■ Animation scripts ■
--------
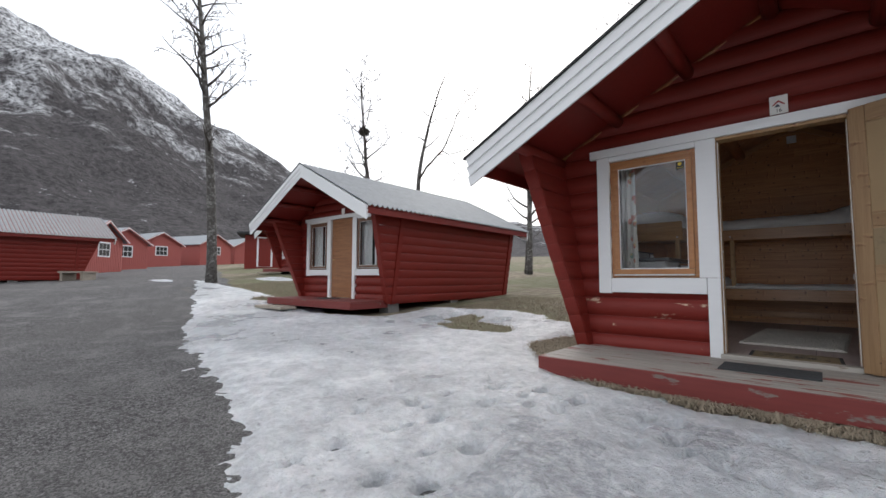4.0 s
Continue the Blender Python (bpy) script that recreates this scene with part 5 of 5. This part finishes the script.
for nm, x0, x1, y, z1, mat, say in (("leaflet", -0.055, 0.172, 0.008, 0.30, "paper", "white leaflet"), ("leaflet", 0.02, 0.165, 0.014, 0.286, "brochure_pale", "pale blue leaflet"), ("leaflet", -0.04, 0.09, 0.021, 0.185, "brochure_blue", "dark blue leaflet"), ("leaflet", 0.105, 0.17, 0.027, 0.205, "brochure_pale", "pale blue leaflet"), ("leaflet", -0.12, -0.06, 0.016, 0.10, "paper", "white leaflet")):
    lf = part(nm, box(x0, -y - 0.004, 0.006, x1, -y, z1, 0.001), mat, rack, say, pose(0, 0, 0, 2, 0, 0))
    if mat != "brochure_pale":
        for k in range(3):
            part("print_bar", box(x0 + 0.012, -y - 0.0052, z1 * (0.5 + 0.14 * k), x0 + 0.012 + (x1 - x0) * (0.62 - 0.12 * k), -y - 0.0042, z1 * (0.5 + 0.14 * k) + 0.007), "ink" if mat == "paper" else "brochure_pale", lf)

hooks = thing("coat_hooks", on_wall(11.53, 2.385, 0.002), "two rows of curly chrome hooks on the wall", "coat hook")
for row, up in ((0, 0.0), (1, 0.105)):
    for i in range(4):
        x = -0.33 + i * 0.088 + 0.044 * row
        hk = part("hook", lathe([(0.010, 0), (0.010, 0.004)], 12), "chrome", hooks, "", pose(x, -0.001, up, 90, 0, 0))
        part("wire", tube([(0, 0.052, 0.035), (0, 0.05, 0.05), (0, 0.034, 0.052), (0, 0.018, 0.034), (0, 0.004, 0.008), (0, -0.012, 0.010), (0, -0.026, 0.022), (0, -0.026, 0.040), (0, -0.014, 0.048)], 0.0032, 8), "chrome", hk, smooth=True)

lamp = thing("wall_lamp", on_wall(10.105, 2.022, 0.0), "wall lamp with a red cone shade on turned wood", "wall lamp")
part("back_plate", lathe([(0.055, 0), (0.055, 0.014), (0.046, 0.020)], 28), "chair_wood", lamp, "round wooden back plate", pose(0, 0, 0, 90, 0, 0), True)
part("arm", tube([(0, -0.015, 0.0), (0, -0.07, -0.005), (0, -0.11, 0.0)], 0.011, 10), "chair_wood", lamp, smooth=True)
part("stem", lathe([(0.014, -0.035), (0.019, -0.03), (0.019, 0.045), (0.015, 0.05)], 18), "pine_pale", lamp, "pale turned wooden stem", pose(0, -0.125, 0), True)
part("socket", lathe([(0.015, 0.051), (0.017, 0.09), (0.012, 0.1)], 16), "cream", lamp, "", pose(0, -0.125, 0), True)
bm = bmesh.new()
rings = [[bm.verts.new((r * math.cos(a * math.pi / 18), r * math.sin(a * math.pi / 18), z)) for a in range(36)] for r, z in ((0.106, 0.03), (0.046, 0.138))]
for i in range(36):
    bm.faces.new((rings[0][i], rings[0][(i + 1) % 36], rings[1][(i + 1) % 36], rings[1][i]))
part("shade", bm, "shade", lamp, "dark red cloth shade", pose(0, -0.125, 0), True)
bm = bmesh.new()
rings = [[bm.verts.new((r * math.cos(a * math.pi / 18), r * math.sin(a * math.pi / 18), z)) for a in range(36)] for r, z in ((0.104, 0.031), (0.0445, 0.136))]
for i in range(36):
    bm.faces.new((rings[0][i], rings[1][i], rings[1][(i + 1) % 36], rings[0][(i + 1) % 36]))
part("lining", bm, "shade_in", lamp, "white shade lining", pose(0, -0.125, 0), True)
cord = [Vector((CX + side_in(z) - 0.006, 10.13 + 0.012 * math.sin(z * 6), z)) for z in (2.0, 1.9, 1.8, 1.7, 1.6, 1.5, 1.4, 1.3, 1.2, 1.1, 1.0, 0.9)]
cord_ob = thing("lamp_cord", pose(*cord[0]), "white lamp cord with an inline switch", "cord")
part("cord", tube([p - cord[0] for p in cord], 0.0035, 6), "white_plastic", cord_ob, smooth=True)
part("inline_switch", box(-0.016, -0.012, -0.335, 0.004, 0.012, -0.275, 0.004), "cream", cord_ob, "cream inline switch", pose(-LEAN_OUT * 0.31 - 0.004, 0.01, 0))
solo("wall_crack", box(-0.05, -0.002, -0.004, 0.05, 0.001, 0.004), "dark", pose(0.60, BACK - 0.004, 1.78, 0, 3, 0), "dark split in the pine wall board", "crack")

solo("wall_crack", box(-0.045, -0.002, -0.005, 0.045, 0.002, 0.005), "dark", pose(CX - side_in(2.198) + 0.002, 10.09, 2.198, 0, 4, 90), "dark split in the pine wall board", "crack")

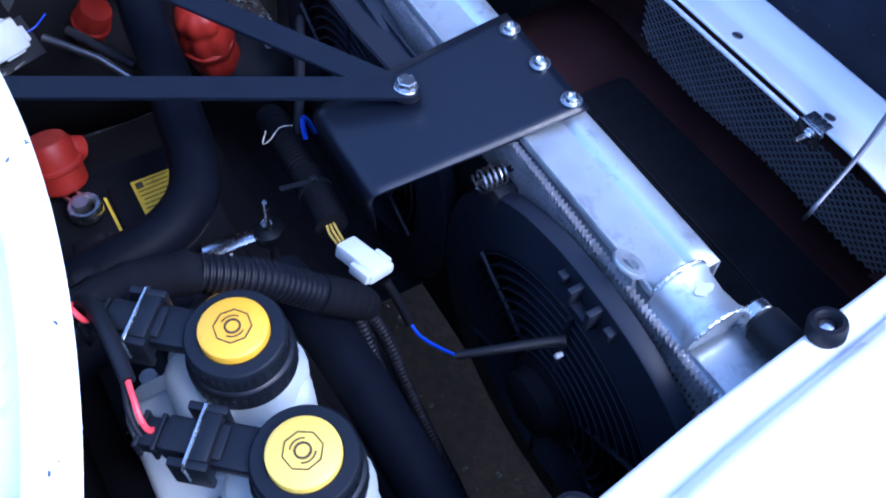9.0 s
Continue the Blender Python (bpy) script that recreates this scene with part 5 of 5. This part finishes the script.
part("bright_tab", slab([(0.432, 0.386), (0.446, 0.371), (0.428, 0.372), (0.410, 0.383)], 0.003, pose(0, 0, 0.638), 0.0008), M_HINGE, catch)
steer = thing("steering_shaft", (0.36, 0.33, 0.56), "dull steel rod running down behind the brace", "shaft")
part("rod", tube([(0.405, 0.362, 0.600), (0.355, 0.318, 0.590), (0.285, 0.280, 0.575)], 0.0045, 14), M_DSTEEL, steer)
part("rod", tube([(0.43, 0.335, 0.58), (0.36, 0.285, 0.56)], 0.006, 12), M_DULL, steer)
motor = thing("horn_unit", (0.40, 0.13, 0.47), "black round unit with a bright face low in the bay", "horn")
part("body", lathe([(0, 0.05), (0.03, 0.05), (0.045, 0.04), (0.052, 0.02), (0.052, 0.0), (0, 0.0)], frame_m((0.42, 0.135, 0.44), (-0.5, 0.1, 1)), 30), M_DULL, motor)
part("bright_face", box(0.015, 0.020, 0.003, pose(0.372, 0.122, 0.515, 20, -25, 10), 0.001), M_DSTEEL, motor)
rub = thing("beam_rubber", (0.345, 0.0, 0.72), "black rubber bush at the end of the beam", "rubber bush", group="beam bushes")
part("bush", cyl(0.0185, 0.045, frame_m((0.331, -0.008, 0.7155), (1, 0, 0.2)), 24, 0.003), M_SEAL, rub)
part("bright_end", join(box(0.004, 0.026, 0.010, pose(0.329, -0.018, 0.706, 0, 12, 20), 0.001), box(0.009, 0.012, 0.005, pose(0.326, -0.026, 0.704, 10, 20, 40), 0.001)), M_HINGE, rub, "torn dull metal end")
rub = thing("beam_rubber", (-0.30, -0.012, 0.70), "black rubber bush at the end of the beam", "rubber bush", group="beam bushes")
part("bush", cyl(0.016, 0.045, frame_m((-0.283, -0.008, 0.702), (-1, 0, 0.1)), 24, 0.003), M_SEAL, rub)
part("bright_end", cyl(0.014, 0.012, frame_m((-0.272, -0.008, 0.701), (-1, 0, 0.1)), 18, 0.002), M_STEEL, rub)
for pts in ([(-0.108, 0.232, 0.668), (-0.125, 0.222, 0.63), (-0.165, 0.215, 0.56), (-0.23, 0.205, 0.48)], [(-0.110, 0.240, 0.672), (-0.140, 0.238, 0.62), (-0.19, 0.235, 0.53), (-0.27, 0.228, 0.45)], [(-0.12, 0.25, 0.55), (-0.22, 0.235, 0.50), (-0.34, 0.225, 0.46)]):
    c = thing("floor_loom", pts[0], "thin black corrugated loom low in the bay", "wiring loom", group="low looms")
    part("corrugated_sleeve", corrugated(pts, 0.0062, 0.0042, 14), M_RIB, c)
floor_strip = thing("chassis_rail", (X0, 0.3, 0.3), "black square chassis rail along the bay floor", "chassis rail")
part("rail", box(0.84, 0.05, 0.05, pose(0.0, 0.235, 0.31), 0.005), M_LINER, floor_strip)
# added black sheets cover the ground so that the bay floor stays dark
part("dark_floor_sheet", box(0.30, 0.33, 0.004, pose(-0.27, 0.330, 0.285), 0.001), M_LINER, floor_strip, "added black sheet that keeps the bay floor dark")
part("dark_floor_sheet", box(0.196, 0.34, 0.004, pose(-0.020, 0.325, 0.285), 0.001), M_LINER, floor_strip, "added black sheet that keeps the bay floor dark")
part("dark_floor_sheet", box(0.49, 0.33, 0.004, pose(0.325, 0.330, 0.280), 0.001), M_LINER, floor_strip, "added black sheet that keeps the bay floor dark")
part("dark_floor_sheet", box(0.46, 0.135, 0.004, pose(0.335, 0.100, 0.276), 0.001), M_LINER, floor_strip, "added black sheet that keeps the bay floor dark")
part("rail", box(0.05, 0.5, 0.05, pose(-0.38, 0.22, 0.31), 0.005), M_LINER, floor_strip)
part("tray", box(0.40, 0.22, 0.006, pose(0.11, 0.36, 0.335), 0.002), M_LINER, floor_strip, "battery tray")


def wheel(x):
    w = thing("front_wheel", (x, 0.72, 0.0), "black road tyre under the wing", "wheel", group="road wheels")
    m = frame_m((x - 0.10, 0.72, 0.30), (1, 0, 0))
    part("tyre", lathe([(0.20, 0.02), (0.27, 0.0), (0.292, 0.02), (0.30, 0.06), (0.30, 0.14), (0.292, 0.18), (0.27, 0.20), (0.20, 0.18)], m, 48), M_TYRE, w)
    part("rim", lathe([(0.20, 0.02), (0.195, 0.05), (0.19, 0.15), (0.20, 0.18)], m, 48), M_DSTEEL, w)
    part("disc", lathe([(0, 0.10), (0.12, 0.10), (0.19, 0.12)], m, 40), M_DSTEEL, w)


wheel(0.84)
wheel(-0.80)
--------
■ Your objective ■
Go from the first line of the data above to the line containing "- 0.0052, z1" and retype exactly those lines, both included, but none of the pictures.

■ Exercise answer ■
4.0 s
Continue the Blender Python (bpy) script that recreates this scene with part 5 of 5. This part finishes the script.
for nm, x0, x1, y, z1, mat, say in (("leaflet", -0.055, 0.172, 0.008, 0.30, "paper", "white leaflet"), ("leaflet", 0.02, 0.165, 0.014, 0.286, "brochure_pale", "pale blue leaflet"), ("leaflet", -0.04, 0.09, 0.021, 0.185, "brochure_blue", "dark blue leaflet"), ("leaflet", 0.105, 0.17, 0.027, 0.205, "brochure_pale", "pale blue leaflet"), ("leaflet", -0.12, -0.06, 0.016, 0.10, "paper", "white leaflet")):
    lf = part(nm, box(x0, -y - 0.004, 0.006, x1, -y, z1, 0.001), mat, rack, say, pose(0, 0, 0, 2, 0, 0))
    if mat != "brochure_pale":
        for k in range(3):
            part("print_bar", box(x0 + 0.012, -y - 0.0052, z1 * (0.5 + 0.14 * k), x0 + 0.012 + (x1 - x0) * (0.62 - 0.12 * k), -y - 0.0042, z1 * (0.5 + 0.14 * k) + 0.007), "ink" if mat == "paper" else "brochure_pale", lf)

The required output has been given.